Dieser Eindruck kommt nicht von ungefähr. Schon seit Langem führen die Gardisten als machtpolitischer und ideologischer Stützpfeiler des autoritären Regimes ein Eigenleben. Wie ein Staat im Staat haben sie Strukturen aufgebaut, die es ihnen ermöglichen, fern jeder Kontrolle durch die Regierung zu schalten und zu walten. Alle Versuche, ihnen Einhalt zu gebieten, sind bislang gescheitert. Sie sind allein dem obersten Revolutionsführer Rechenschaft schuldig.
Grundlage ihrer Macht ist neben der militärischen Schlagkraft – 150.000 Soldaten stehen unter Waffen – ein gigantisches Wirtschaftsimperium. Öl, Finanzen, Kommunikation, Infrastruktur, Bauwesen – es gibt kaum einen Sektor, in dem die Gardisten nicht ganz vorne mitmischen und Milliardengewinne machen.
Von Steuern und Zöllen befreit, nutzten die Revolutionswächter vor allem die Zeit vor dem Atomdeal, um in fast allen Branchen Fuß zu fassen. Private Betriebe gingen pleite, die Gardisten investierten kräftig. Diesen Einfluss wollen die Gardisten keinesfalls verlieren.
Der Revolutionsführer
Die Wahl am Freitag hat noch eine andere wegweisende Dimension. Sollte das Reformlager geschwächt werden, könnte das ein Vorbote auf eine Niederlage bei den Präsidentschaftswahlen kommendes Jahr sein. Ruhani darf nach zwei Amtszeiten nicht wieder antreten, andere Hoffnungsträger sind nicht in Sicht.

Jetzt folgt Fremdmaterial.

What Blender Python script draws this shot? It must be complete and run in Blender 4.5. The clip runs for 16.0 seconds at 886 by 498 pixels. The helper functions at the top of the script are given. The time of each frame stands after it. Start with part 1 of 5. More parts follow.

In den nächsten Jahren, vielleicht sogar schon sehr bald, wird zudem über einen neuen Revolutionsführer zu entscheiden sein. Chamenei ist 80 Jahre alt und gesundheitlich angeschlagen. Beobachter schließen nicht aus, dass der Ajatollah, der seit mehr als 30 Jahren an der Spitze des Staates steht, noch zu Lebzeiten einen Nachfolger bestimmt.
Das hat einen simplen Grund: Dem Establishment soll der Machterhalt gesichert werden. Für den höchsten Posten im Land dürfte daher nur ein Kandidat infrage kommen, der dem System treu ergeben ist. Berichten zufolge bringen sich bereits einige Loyalisten aus der Funktionärsriege in Stellung. Experten sind sich daher sicher: Einen Regimewechsel wird es nicht geben.
Die Außenwirkung
Sollten die Hardliner bei den Parlamentswahlen siegen, wird der Westen ein neues Konzept im Umgang mit dem Iran brauchen. Bisher hofft Teheran auf eine Niederlage Trumps bei der US-Präsidentenwahl im November und einen anschließenden Neubeginn im Verhältnis zu Washington. Ruhanis Regierung will deshalb nicht alle Brücken zum Westen abbrechen.
Eine Machtübernahme der Hardliner im Parlament und im Präsidentenamt in Teheran würde dies möglicherweise grundlegend ändern. Eine politisch gestärkte Revolutionsgarde könnte sich versucht sehen, die Unterstützung für proiranische Kräfte und Milizen im Nahen Osten auszubauen.
Und damit würde auch die Gefahr weiterer Auseinandersetzungen mit Amerika steigen. Trumps Taktik des „maximalen Drucks“ wollen Irans Ideologen mit „maximalem Widerstand“ beantworten. Dazu gehört eine asymmetrische Kriegsführung, also zum Beispiel Angriffe von teherantreuen Kämpfern auf US-Einrichtungen in der Region.
Auch Irans endgültiger Ausstieg aus dem Atomdeal von 2015 oder sogar dem Nuklearwaffensperrvertrag wären möglich. Die Hardliner lehnten die Beschränkungen des iranischen Atomprogramms schon immer ab – wenn sie in Teheran die Politik bestimmen, dürfte die Sorge wegen der möglichen Entwicklung einer iranischen Atombombe wachsen. Der Region stehen unruhige Zeiten bevor.